I requested she elaborate.

“My point is, at some juncture you stop and think – and this is probably a rational part of your brain: Hell, for a million bucks, I’ll do it. I mean, for a million bucks, you’ll do anything, so long as you can get it over with in a minute or two. The plan is to keep repeating in your head a million dollars a million dollars a million dollars until – bingo! – all done, and you’re rich.”

Alas, there’s a wrinkle.

“It should only take a minute or two to eat a bucket of cockroaches. You hold your breath, close your eyes, keep swallowing, and a minute later you’re a millionaire.”

“Then you realize it’s not so easy.

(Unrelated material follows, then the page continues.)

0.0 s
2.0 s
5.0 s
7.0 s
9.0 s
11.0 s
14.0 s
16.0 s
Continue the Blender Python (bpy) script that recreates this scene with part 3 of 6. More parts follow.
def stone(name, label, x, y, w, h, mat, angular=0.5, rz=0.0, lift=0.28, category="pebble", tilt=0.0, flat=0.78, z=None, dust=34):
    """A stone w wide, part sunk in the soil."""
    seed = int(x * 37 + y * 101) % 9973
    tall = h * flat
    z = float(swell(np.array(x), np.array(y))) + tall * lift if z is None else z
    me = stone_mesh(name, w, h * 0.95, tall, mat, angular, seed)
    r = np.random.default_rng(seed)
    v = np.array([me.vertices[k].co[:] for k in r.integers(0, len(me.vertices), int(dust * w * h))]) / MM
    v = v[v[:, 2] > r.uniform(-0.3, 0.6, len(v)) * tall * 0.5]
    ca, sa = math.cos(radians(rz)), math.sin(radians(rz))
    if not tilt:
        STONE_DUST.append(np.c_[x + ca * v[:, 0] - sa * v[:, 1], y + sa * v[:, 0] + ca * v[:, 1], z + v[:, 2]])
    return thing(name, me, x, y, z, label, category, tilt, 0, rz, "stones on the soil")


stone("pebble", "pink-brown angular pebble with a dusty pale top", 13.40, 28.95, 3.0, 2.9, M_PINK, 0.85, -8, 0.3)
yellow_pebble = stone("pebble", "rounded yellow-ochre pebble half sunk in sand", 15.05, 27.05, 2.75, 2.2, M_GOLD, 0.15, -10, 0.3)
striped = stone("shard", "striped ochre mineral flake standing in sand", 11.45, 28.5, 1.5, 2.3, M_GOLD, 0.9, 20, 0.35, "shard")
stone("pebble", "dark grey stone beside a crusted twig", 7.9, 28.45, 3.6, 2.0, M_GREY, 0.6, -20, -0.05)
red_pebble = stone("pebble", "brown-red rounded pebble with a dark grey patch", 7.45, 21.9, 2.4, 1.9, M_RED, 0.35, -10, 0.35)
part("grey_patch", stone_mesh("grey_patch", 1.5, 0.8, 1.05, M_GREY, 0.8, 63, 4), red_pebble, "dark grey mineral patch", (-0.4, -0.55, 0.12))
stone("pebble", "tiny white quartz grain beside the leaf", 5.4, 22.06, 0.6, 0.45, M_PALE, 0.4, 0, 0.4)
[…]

The problem is, once you’re actually there, faced with the situation, you can’t get them down. Maybe one or two cockroaches, but then you’re gagging, and it all comes back up. And then you’re on all fours puking your guts out with half a bucket left to eat and you realize this might not work out as planned. You can think to yourself – I can do this, I can do this…a million bucks, a million bucks…but the fact is, you can’t pull it off.”

Why does eating a bucket of cockroaches serve as an apt metaphor for working in biglaw? Because at some point in many lawyers’ careers, you’ve paid off – or mostly paid off – the loans. And you know you’re not sticking around for much longer, because you hate it more than anything you’ve ever hated before in your life – it’s literally unbearable. On the other hand, without the loans, you are faced more starkly than ever before with the reality of why you pursued a career in the legal profession in the first place: Money.

Remember money? That was the whole point. Back when you thought a law degree could actually earn you some.